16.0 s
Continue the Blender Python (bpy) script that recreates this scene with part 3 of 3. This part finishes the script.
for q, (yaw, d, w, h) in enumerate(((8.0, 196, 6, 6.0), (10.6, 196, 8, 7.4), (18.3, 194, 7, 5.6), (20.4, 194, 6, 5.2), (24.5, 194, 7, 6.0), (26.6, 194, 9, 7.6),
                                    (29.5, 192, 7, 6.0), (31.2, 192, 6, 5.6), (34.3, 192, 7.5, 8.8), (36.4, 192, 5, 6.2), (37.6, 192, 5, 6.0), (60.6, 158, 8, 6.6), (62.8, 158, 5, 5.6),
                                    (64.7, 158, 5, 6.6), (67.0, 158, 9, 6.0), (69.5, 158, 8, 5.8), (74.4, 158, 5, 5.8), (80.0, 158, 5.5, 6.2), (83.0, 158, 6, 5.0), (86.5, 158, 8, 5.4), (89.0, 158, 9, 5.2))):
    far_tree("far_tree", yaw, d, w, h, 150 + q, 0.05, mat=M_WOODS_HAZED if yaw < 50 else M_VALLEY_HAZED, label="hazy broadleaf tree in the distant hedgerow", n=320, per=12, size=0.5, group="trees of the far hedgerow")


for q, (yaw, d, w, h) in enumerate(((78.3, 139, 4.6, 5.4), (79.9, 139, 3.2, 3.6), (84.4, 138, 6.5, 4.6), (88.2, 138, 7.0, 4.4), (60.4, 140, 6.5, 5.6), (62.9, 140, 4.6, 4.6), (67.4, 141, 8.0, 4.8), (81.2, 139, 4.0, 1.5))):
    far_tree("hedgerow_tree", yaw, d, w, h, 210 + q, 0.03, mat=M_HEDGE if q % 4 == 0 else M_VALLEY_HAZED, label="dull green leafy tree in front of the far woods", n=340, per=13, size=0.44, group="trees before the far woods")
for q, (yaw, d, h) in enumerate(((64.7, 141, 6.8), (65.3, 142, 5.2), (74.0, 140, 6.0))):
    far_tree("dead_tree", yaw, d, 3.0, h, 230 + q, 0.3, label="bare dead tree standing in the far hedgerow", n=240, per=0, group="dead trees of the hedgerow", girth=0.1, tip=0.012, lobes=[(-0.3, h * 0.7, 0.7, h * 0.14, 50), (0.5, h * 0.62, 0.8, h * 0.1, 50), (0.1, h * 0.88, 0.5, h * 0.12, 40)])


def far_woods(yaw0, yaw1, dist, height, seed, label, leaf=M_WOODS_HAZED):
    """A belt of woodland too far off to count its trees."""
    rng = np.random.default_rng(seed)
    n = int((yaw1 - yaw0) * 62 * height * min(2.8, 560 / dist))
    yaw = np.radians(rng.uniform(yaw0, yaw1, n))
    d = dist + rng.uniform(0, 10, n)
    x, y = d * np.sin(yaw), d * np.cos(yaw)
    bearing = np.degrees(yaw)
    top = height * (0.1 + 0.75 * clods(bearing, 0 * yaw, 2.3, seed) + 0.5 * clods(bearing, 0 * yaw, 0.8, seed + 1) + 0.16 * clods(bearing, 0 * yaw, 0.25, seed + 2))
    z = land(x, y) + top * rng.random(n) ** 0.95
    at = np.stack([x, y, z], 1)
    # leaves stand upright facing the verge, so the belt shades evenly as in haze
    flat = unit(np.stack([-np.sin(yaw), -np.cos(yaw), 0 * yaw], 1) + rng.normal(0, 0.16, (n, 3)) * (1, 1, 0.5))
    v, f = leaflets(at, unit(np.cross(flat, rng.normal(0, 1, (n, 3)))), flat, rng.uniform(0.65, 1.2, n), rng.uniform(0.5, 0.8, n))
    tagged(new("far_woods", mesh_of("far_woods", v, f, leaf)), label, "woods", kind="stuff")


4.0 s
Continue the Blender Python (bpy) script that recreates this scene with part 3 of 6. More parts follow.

....

### CHALLENGE
Each line of the material should be duplicated exactly, please.

### COMPLETE RESPONSE
16.0 s
Continue the Blender Python (bpy) script that recreates this scene with part 3 of 3. This part finishes the script.
for q, (yaw, d, w, h) in enumerate(((8.0, 196, 6, 6.0), (10.6, 196, 8, 7.4), (18.3, 194, 7, 5.6), (20.4, 194, 6, 5.2), (24.5, 194, 7, 6.0), (26.6, 194, 9, 7.6),
                                    (29.5, 192, 7, 6.0), (31.2, 192, 6, 5.6), (34.3, 192, 7.5, 8.8), (36.4, 192, 5, 6.2), (37.6, 192, 5, 6.0), (60.6, 158, 8, 6.6), (62.8, 158, 5, 5.6),
                                    (64.7, 158, 5, 6.6), (67.0, 158, 9, 6.0), (69.5, 158, 8, 5.8), (74.4, 158, 5, 5.8), (80.0, 158, 5.5, 6.2), (83.0, 158, 6, 5.0), (86.5, 158, 8, 5.4), (89.0, 158, 9, 5.2))):
    far_tree("far_tree", yaw, d, w, h, 150 + q, 0.05, mat=M_WOODS_HAZED if yaw < 50 else M_VALLEY_HAZED, label="hazy broadleaf tree in the distant hedgerow", n=320, per=12, size=0.5, group="trees of the far hedgerow")


for q, (yaw, d, w, h) in enumerate(((78.3, 139, 4.6, 5.4), (79.9, 139, 3.2, 3.6), (84.4, 138, 6.5, 4.6), (88.2, 138, 7.0, 4.4), (60.4, 140, 6.5, 5.6), (62.9, 140, 4.6, 4.6), (67.4, 141, 8.0, 4.8), (81.2, 139, 4.0, 1.5))):
    far_tree("hedgerow_tree", yaw, d, w, h, 210 + q, 0.03, mat=M_HEDGE if q % 4 == 0 else M_VALLEY_HAZED, label="dull green leafy tree in front of the far woods", n=340, per=13, size=0.44, group="trees before the far woods")
for q, (yaw, d, h) in enumerate(((64.7, 141, 6.8), (65.3, 142, 5.2), (74.0, 140, 6.0))):
    far_tree("dead_tree", yaw, d, 3.0, h, 230 + q, 0.3, label="bare dead tree standing in the far hedgerow", n=240, per=0, group="dead trees of the hedgerow", girth=0.1, tip=0.012, lobes=[(-0.3, h * 0.7, 0.7, h * 0.14, 50), (0.5, h * 0.62, 0.8, h * 0.1, 50), (0.1, h * 0.88, 0.5, h * 0.12, 40)])


def far_woods(yaw0, yaw1, dist, height, seed, label, leaf=M_WOODS_HAZED):
    """A belt of woodland too far off to count its trees."""
    rng = np.random.default_rng(seed)
    n = int((yaw1 - yaw0) * 62 * height * min(2.8, 560 / dist))
    yaw = np.radians(rng.uniform(yaw0, yaw1, n))
    d = dist + rng.uniform(0, 10, n)
    x, y = d * np.sin(yaw), d * np.cos(yaw)
    bearing = np.degrees(yaw)
    top = height * (0.1 + 0.75 * clods(bearing, 0 * yaw, 2.3, seed) + 0.5 * clods(bearing, 0 * yaw, 0.8, seed + 1) + 0.16 * clods(bearing, 0 * yaw, 0.25, seed + 2))
    z = land(x, y) + top * rng.random(n) ** 0.95
    at = np.stack([x, y, z], 1)
    # leaves stand upright facing the verge, so the belt shades evenly as in haze
    flat = unit(np.stack([-np.sin(yaw), -np.cos(yaw), 0 * yaw], 1) + rng.normal(0, 0.16, (n, 3)) * (1, 1, 0.5))
    v, f = leaflets(at, unit(np.cross(flat, rng.normal(0, 1, (n, 3)))), flat, rng.uniform(0.65, 1.2, n), rng.uniform(0.5, 0.8, n))
    tagged(new("far_woods", mesh_of("far_woods", v, f, leaf)), label, "woods", kind="stuff")


4.0 s
Continue the Blender Python (bpy) script that recreates this scene with part 3 of 6. More parts follow.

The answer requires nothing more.